_Instructions for the task_
Pull out every line below that holds the word "with".

_Given data_
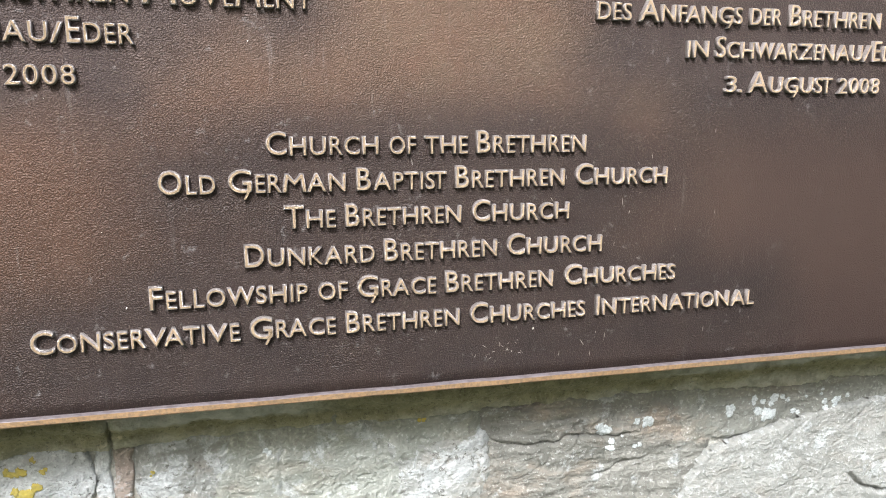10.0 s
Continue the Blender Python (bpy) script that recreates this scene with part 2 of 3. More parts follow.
# ---------------------------------------------------------------- builders
def mesh_object(name, verts, faces, material, parent=None, label="", smooth=False):
    me = bpy.data.meshes.new(name)
    me.from_pydata(verts, [], faces)
    me.materials.append(material)
    if smooth:
        me.polygons.foreach_set("use_smooth", [True] * len(me.polygons))
    ob = new(name, me)
    if parent:
        ob.parent = parent
    return tagged(ob, label)


def part(name, bm, material, parent, label=""):
    me = bpy.data.meshes.new(name)
    bm.to_mesh(me)
    bm.free()
    me.materials.append(material)
    ob = new(name, me)
    ob.parent = parent
    return tagged(ob, label)


# ---------------------------------------------------------------- ground
def build_ground():
    bm = bmesh.new()
    bmesh.ops.create_grid(bm, x_segments=40, y_segments=40, size=1500.0)
    me = bpy.data.meshes.new("ground")
    bm.to_mesh(me)
    bm.free()
    me.materials.append(M_GROUND)
    return tagged(new("ground", me), "plain dark green unseen ground before the wall", "ground", kind="structure")


build_ground()


def build_far_side():
    """Added unseen backdrop far behind the camera: closes the place, darkens reflections."""
    bm = bmesh.new()
    bmesh.ops.create_cube(bm, size=1.0, matrix=Matrix.Translation((0.3, -8.0, 1.1)) @ Matrix.Diagonal((26.0, 0.8, 2.2, 1)))
    me = bpy.data.meshes.new("wall_far")
    bm.to_mesh(me)
    bm.free()
    me.materials.append(M_BACKDROP)
    return tagged(new("wall_far", me), "plain dark green unseen backdrop added behind the camera", "wall", kind="structure")


build_far_side()


def build_right_side():
    """A taller unseen backdrop added on the right, to darken reflections from there."""
    bm = bmesh.new()
    bmesh.ops.create_cube(bm, size=1.0, matrix=Matrix.Translation((5.2, -4.2, 1.8)) @ Matrix.Diagonal((0.8, 6.6, 3.6, 1)))
    me = bpy.data.meshes.new("wall_right")
    bm.to_mesh(me)
    bm.free()
    me.materials.append(M_BACKDROP)
    return tagged(new("wall_right", me), "plain tall dark green unseen backdrop added on the right", "wall", kind="structure")


build_right_side()

# ---------------------------------------------------------------- plaque
FACE = 0.0          # plane of the letter faces
BED = 0.0049        # plane of the cast panel behind them
X0, X1 = -0.405, 1.115
Z_TOP = 1.5495


def z_low(x):
    """Lower edge of the plaque, which was cast a little out of square."""
    return 0.9692 - 0.0060 * x


plaque = tagged(new("memorial_plaque"), "large brown bronze memorial plaque with raised lettering on a stone wall", "plaque")


def build_panel():
    nx, nz = 96, 36
    verts, faces = [], []
    for j in range(nz + 1):
        for i in range(nx + 1):
            x = X0 + (X1 - X0) * i / nx
            z = z_low(x) + (Z_TOP - z_low(x)) * j / nz
            sag = 0.0006 * noise.noise((x * 6, 3.1, z * 6))
            verts.append((x, BED + sag, z))
    for j in range(nz):
        for i in range(nx):
            a = j * (nx + 1) + i
            faces.append((a, a + 1, a + nx + 2, a + nx + 1))
    # back sheet and edges
    n0 = len(verts)
    verts += [(X0, 0.026, z_low(X0)), (X1, 0.026, z_low(X1)), (X1, 0.026, Z_TOP), (X0, 0.026, Z_TOP)]
    faces.append((n0 + 3, n0 + 2, n0 + 1, n0))
    bottom = list(range(nx + 1))
    top = [nz * (nx + 1) + i for i in range(nx + 1)]
    left = [j * (nx + 1) for j in range(nz + 1)]
    right = [j * (nx + 1) + nx for j in range(nz + 1)]
    faces.append(tuple(bottom[::-1] + [n0, n0 + 1]))
    faces.append(tuple(top + [n0 + 2, n0 + 3]))
    faces.append(tuple(left + [n0 + 3, n0]))
    faces.append(tuple(right[::-1] + [n0 + 1, n0 + 2]))
    return mesh_object("panel", verts, faces, M_PANEL, plaque, "brown leather-grained bronze panel, darker low down, with dark patina round the lettering", True)


build_panel()


def rim_bar(corner_a, corner_b, inward_a, inward_b):
    """One side of the raised border: bare front face, sloping inner flank."""
    # profile: (inward distance, y)
    profile = [(-0.0010, 0.0300), (-0.0008, -0.0002), (0.0002, -0.0010), (0.0046, -0.0010), (0.0049, -0.0006), (0.0054, 0.0058)]
    steps = 90
    verts, faces = [], []
    for k in range(steps + 1):
        f = k / steps
        base = Vector(corner_a).lerp(Vector(corner_b), f)
        inward = Vector(inward_a).lerp(Vector(inward_b), f)
        for d, y in profile:
            w = 0.0005 * noise.noise((base.x * 25, base.z * 25, d * 300))
            verts.append((base.x + inward.x * d, y + w * 0.5, base.z + inward.z * d + w))
    m = len(profile)
    for k in range(steps):
        for i in range(m - 1):
            a = k * m + i
            faces.append((a, a + 1, a + m + 1, a + m))
    ob = mesh_object("border", verts, faces, M_RIM, plaque, "worn golden bare bronze border strip")
    ob.data.materials.append(M_FLANK)
    for p in ob.data.polygons:
        if p.index % (m - 1) >= m - 3:
            p.material_index = 1
    return ob


lo0, lo1 = (X0, 0, z_low(X0)), (X1, 0, z_low(X1))
hi0, hi1 = (X0, 0, Z_TOP), (X1, 0, Z_TOP)
rim_bar(lo0, lo1, (1, 0, 1), (-1, 0, 1))
rim_bar(hi1, hi0, (-1, 0, -1), (1, 0, -1))
rim_bar(lo1, hi1, (-1, 0, 1), (-1, 0, -1))
rim_bar(hi0, lo0, (1, 0, -1), (1, 0, 1))

# width of each letter for a height of 1, in the plaque's wide humanist capitals
WIDE = dict(A=1.10, B=0.66, C=0.88, D=0.84, E=0.53, F=0.54, G=0.98, H=0.93, I=0.20, K=0.86, L=0.58, M=1.36, N=0.95,
            O=0.97, P=0.60, R=0.76, S=0.57, T=0.84, U=0.90, V=1.08, W=1.42, Y=0.96, Z=1.10)
WIDE.update({"1": 0.24, "2": 0.66, "3": 0.60, "0": 0.66, "8": 0.64, "/": 0.70})
GLYPHS = {}
DRAFT = (0.012, 0.036, 1, -0.011)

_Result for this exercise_
Continue the Blender Python (bpy) script that recreates this scene with part 2 of 3. More parts follow.
plaque = tagged(new("memorial_plaque"), "large brown bronze memorial plaque with raised lettering on a stone wall", "plaque")
    return mesh_object("panel", verts, faces, M_PANEL, plaque, "brown leather-grained bronze panel, darker low down, with dark patina round the lettering", True)